If the “hooligan-violence” of the past had not partly escaped broader journalistic coverage, had not partly been viewed through a different lens owing to special circumstances, then mere recourse to the experiences of the interwar period could show that, in many cases, the specific forms of expression, but certainly not the problem itself, are connected to the particular conditions of our time. For example, one must not overlook the fact that a portion of the young people who were involved in violent political clashes in the 1920s were certainly not involved in a deeper political sense. These clashes, however, provided nearly unrestrained possibilities of expression for a largely undifferentiated urge to take action. Therefore, it is surely no coincidence that this pseudo-political portion of the youth increasingly drifted to the radical, that is, more “action-filled,” wings of political life. After 1933, this pressure toward action was then forcibly channeled and released only to the extent that it was in keeping with the goals of the rulers (persecution of the Jews, for example, and war). In the present, by contrast, the preconditions for such “political engagement” have largely vanished. Our misunderstanding begins when we judge and evaluate the same kind of behavior differently merely because it no longer manifests itself as seemingly politically motivated, but is undisguised, as it were, without motivation. The reason why “hooligans” exist today is therefore incorrectly formulated, since “hooligans” are not new to our day. The more correct question would be why there are no longer any “hooligans” cloaked in the nobler garb of “higher” motives.

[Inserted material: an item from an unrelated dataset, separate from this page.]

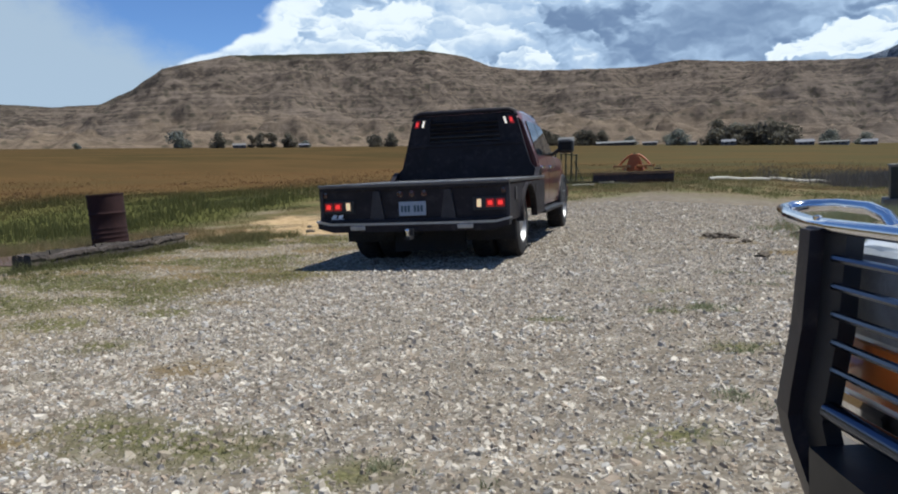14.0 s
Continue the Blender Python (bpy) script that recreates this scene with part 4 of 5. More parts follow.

One crucial root of the “hooligan problem,” which takes the entire question beyond the obtrusive immediacy that some would like to endow it with, lies in the developmentally-determined intersection of a heightened urge to do something and be someone, on the one hand, and emotional-mental and social frailty, on the other, which characterizes the period of transition from childhood to adulthood. This constellation contains from the outset the possibility of a conflict with the environment. And so the really surprising fact is not that “hooligans” exist, but rather that there are relatively few of them. The fact that, up to now, the hooligan “problem” has been largely – though not exclusively – limited to the large cities shows that the constraints that have preserved the fragile balance of the transition period (the so-called youth, that is) from being overturned, have been loosened only in the large cities.
People in the large cities have evidently forgotten that the diffuse urge to do something cannot be wholly channeled into “socially useful” activities, indeed, that the urge for action purely for the sake of it grows to the degree to which people are squeezed into a pattern of rigid behavioral norms. Now, there is no denying that the traditional regulatory forms vis-à-vis the youth have been largely dismantled – to such a degree, in fact, that there is a growing chorus of voices that want to attribute all youthful excesses to education that has become too lax, too soft. Except that, here, one overlooks the fact that the strictness has shifted onto other areas, and that people are trying to maintain it there with the utmost consistency. To pick out just one example, the working day of a young person has generally become, in external terms, not only shorter, but also easier. However, crucial to our question is the fact that the demands for behavioral discipline at work have grown at least to the same degree. Already the apprentice and the young worker are being subjected to the high factual constraints of rationalized work and training.
Added to this is that the world of grownups, for all its “softness,” uncertainty, and lack of clarity vis-à-vis the youth, seems to agree on one point: at least in the larger cities there is something akin to an unwritten law that the youth must be urged to be quiet – if need be, with the help of the state’s coercive power. [ . . . ] And so every possibility that this youth has to let off steam in a “meaningless” way is severely curtailed wherever possible. That is to say, the youth of the large city is deprived of something that was, and still is, a matter of course for the youth of the countryside and the small city: the legitimate possibility of breaking out of the written and unwritten behavioral constraints of society.
People are trying to close all the valves through which “pointless” and “disruptive” energies could escape and are then surprised when these energies seek their own way out and in the process puncture the entire structure of regulated proper behavior. The hooligan racket is in essence nothing other than the “silly pranks” of our fathers or the rough ending to a village fair. But silly pranks and fairground fights were outlets that had their unquestioned place within the social fabric. People were aware of their function as outlets, of the necessity and limited nature of their existence, and so they were not only tolerated within these boundaries, but even promoted, though they were just as rigorously curtailed as soon as these boundaries were crossed. By contrast, in the current social structure of a large city, in which cohabitation – at least ideally – is supposed to and is able to run only within tracks that arise from demonstrable contexts, the young person who “merely” wants to let off steam must turn increasingly into a foreign body.